“It was like coming home from the Crusades”: the arduous James Cameron shoot the crew compared to fighting a war
Many filmmakers have found themselves frustrated by the technological limitations of their time, but whenever that situation has arisen for James Cameron, more often than not, he simply goes ahead and creates the technology from the ground up so his vision remains uncompromised.
It’s not a position or skillset that the majority of auteurs possess, which is just one of the many reasons why there’s nobody else quite like Cameron. Once he graduated from the guerrilla-style shoot of The Terminator and into an arena where he was the number one shot-caller, he refused to be shackled by the tools at his disposal.
The Abyss pushed the boundaries of visual effects further than any movie ever had before his own Terminator 2: Judgement Day raised the bar even higher for the incoming CGI revolution. Titanic took so long and cost so much that it was predicted as a disaster by many, both in and outside of the industry, only to win 11 Academy Awards and become cinema’s first billion-dollar box office hit.

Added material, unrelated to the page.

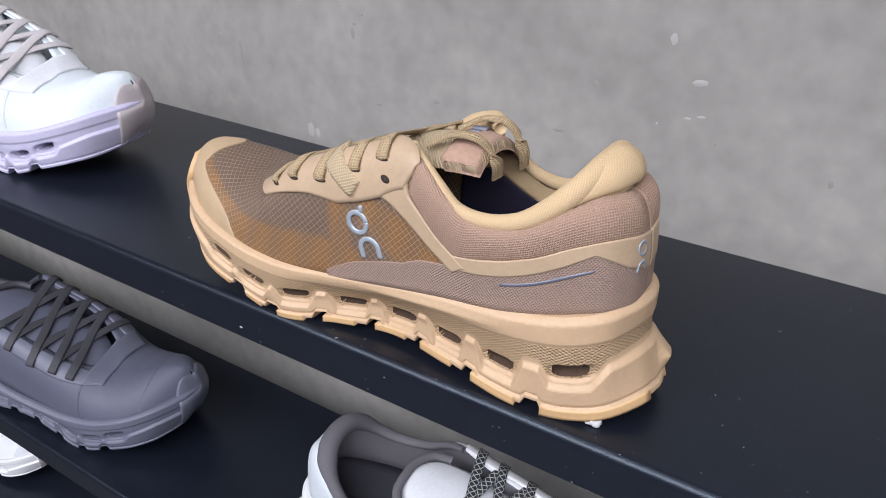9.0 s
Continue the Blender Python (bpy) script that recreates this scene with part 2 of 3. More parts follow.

Even now that Cameron appears to be dedicating the remainder of his career to the Avatar franchise, the painstaking development process has placed innovation at the forefront. When viewed in the way its creator intended, the sci-fi epics are staggering on a visual and immersive level, with the director able to take his sweet time because he knows well that audiences will show up in droves.
He’s responsible for three of the four highest-grossing films ever made, so he knows what it takes to put butts in seats. What he asks of his crew is often capable of pushing them to their very limits, but someone as driven and determined as Cameron isn’t going to hire anyone he doesn’t believe is capable of matching his fierce work ethic.
From the outside looking in, True Lies is the most straightforward picture he’s made in decades. Admittedly, it was the most expensive production ever mounted and featured plenty of cutting-edge visual effects and practical pyrotechnics, but at the end of the day, it’s an Arnold Schwarzenegger action comedy that wasn’t seeking to reinvent the art form to a significant – or even minor – extent.
And yet, first-time collaborator Russell Carpenter compared the arduous seven-month shoot to an extensive military campaign. “It was like coming home from the Crusades,” he told Entertainment Weekly, describing the end of the taxing schedule as not all that different from a soldier returning from war.
It’s all part of his process, though, with Cameron’s combative personality pushing his crew to up their game. “Jim does not accept anything as being as perfect as Jim imagined it was going to be,” Carpenter explained. “One minute, he’d tell me I didn’t know how to read a light meter properly. The next, he’d be designing a shot. Working for Jim, you have to know you’re an extension of his vision.”
He may have been a weary warrior in the aftermath of True Lies, but with Carpenter having served as DP on Titanic as well as the second and third Avatar movies, he evidently made enough of an impression to be welcomed into the inner circle as his Cameron-driven Crusades continue.